By Gian-Carl Casa | April 5, 2017
Should Connecticut’s municipalities be allowed to tax homeless shelters, residences for people with disabilities or behavioral health problems, or substance abuse rehabilitation and treatment centers?
Some legislators and local officials think so and a proposal before the General Assembly would allow local governments to tax property purchased by nonprofit organizations, if that property had been previously taxable.
Another proposal would let municipal governments assess “service fees” — another word for “taxes” — on nonprofits. And some municipal leaders are asking for voluntary contributions instead.
The mere existence of these proposals is a sign of the fiscal desperation of Connecticut’s urban and population centers.
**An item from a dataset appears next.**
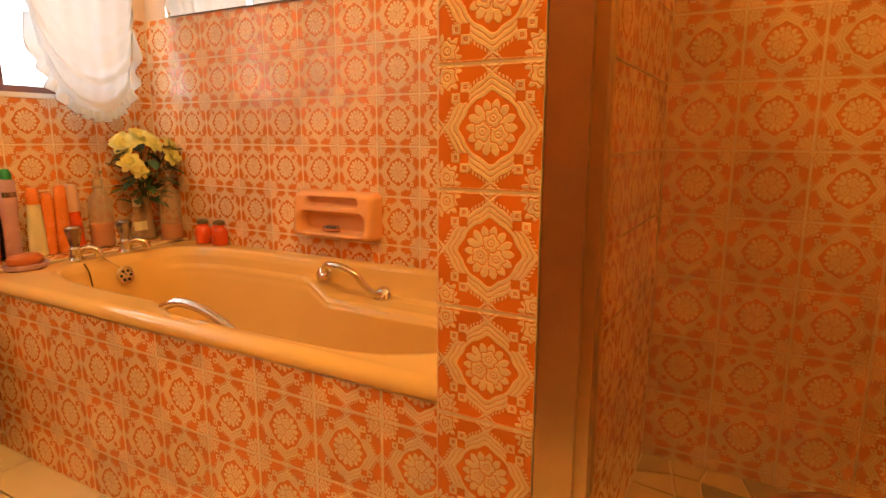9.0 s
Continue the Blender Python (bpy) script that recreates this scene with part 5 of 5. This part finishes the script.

Nonprofits tend to be grouped in more densely-populated communities because it is where the most need is concentrated and transportation is available. In larger communities as much as half of the property is exempt from taxation. Local leaders are looking at nonprofits as a source of funds so they can avoid increasing the tax burden on other residents and businesses.
But taxing nonprofits is a bad idea that will come back to hurt the very communities it is intended to help.
Nonprofits are exempted from property taxes for a good reason: they provide services to their communities so that government doesn’t have to. Property tax exemptions are a way to compensate nonprofits for doing that work on behalf of the community.
In addition, many nonprofits contract with the state government to provide certain types of services. Taxing those entities means money appropriated by the state would in turn be paid to another level of government, rather than used for its stated purpose. It would amount to municipal “nullification” of the intention of the General Assembly that appropriated the funds.
After a decade of budget cuts and with more cuts pending, taxing nonprofits would deprive them of funds at a time when many are barely surviving. Put simply, it would limit their ability to help people.
For example, there are more than 2,000 people with intellectual disabilities on a waiting list for services from the state Department of Developmental Services. Taking money away from the nonprofits that help them could not only mean those citizens would be out of luck, but that the list would grow.
Some local governments are asking nonprofits for “voluntary” payments. While that is one alternative we must be careful that calling something “voluntary” truly means it is so, and not a de facto obligation for struggling nonprofits.
It is a generally accepted principle of public policy that when you tax a transaction or an item, users do or use less of it. Taxing nonprofits would mean we would have fewer services for people with behavioral health problems and addictions, fewer arts and cultural associations, fewer shelters for victims of domestic violence and a loss of many other services.
Taxing nonprofits will not solve municipal fiscal troubles. It will hurt our communities and the people who live in them.